Chaves continued, “I want to take it stage by stage and find my rhythm. Of course, I will look for opportunities when they present themselves. What that means, we do not know.”
Even being at the start line next month in Düsseldorf will be a bit of a victory for Chaves and the Orica-Scott organization.
“After I came home from Australia, I started to feel some discomfort in my left knee,” he said. “It was nothing serious, but it was a setback right in the middle of the season. We had to handle it the right way.”
That meant going slow. Orica-Scott sport director Matt White said the team threw Chaves’s racing schedule out the window, noting, “with backs and knees, you cannot muck around.”
Chaves underwent several weeks of rehab work off the bike, hitting the gym and undergoing physiotherapy treatments. The plan worked. After he returned to training and then racing at the Dauphiné, Chaves felt no hint of pain.
“I was never under any pressure. On this team, it is a word that doesn’t exist,” Chaves said. “The most important thing is that I am back without any bother. We did everything the right way so it’s not a problem in the future.”
For Chaves, the Dauphiné marked the beginning of what will be his “French future.” It was his first major race on French roads. He’s never raced Paris-Nice or the Tour. That’s all about to change in a hurry.
“It’s a bit of a victory for any race to start his first Tour,” Chaves said. “The Tour de France is the biggest, most important race in Colombia. It captures the imagination of the entire nation.”
Chaves said he remembers growing up as an aspiring cyclist watching the big Colombian riders in the 1990s and 2000s. When one journalist asked him if Luís Herrera and Fabio Parra were his big heroes, he laughed, saying, “that was a bit too early for me.”
“I remember watching Victor Hugo Peña, the first and only Colombian to have the yellow jersey,” he said. “Riders like Santiago Botero, Felix Cardenas, Ivan Parra, those are the riders that I was following.”
For this Tour, Chaves will share team leadership with Simon Yates, another young prospect with a bright future. Both will ride without pressure, but with a lot of ambition. A stage victory, a spell in a jersey, or a top-10 finish will be the immediate goals.
While Nairo Quintana holds the monopoly on the hearts and minds of Colombian fans, Chaves is emerging as one of the most popular riders among today’s new generation of stars. His smiling demeanor and intense ambition underscore his appeal across Colombian and cycling fans everywhere. The Australians have adopted him as one of their own, and he’s embraced them as well.
“I almost now feel half-Australian,” Chaves said. “The team has supported me 100 percent through everything.
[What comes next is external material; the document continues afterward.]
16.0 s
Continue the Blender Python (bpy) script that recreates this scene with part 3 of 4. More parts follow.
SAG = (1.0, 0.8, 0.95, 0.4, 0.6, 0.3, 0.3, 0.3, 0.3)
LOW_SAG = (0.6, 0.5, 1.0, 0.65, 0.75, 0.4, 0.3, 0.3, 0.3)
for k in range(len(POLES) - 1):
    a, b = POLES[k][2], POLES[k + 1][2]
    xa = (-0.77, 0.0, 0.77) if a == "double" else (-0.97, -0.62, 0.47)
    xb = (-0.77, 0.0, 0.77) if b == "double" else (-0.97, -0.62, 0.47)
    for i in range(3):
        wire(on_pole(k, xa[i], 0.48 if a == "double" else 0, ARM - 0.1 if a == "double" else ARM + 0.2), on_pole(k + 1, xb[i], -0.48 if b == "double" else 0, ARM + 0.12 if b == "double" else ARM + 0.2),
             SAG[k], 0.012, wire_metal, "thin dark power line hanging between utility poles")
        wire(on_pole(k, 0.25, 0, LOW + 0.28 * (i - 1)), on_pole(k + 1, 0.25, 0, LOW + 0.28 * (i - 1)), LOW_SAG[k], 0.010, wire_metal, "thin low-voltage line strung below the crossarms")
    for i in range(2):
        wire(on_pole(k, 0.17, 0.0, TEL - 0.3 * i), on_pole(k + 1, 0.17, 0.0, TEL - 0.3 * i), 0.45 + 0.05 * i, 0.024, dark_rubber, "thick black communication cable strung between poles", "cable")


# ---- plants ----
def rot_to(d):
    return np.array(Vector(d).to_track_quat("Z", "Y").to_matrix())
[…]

I want to pay them back with big results.”
The future? For Chaves, who also won the Giro di Lombardia last fall, that means one thing: “I want to become a ‘Tour man,’ (un hombre del Tour).”
“I like three-week grand tours. I’ve shown that I can handle racing at the grand tour level,” he said. “To win the Tour someday? Why not? That’s been my dream ever since I was a child.”
This Tour will mark the next step in Chaves’s evolution to confirm his grand tour potential. He’s also expected to race the Vuelta a España this fall and wants to develop into a rider like Alejandro Valverde, who races most of the major dates from spring until the fall.
“It’s a dream come true to be racing the Tour,” he continued. “I have realistic goals. I am sure I will feel a little bit nervous, OK, we are all human. But I won’t have fear. Respect, yes, but no fear.”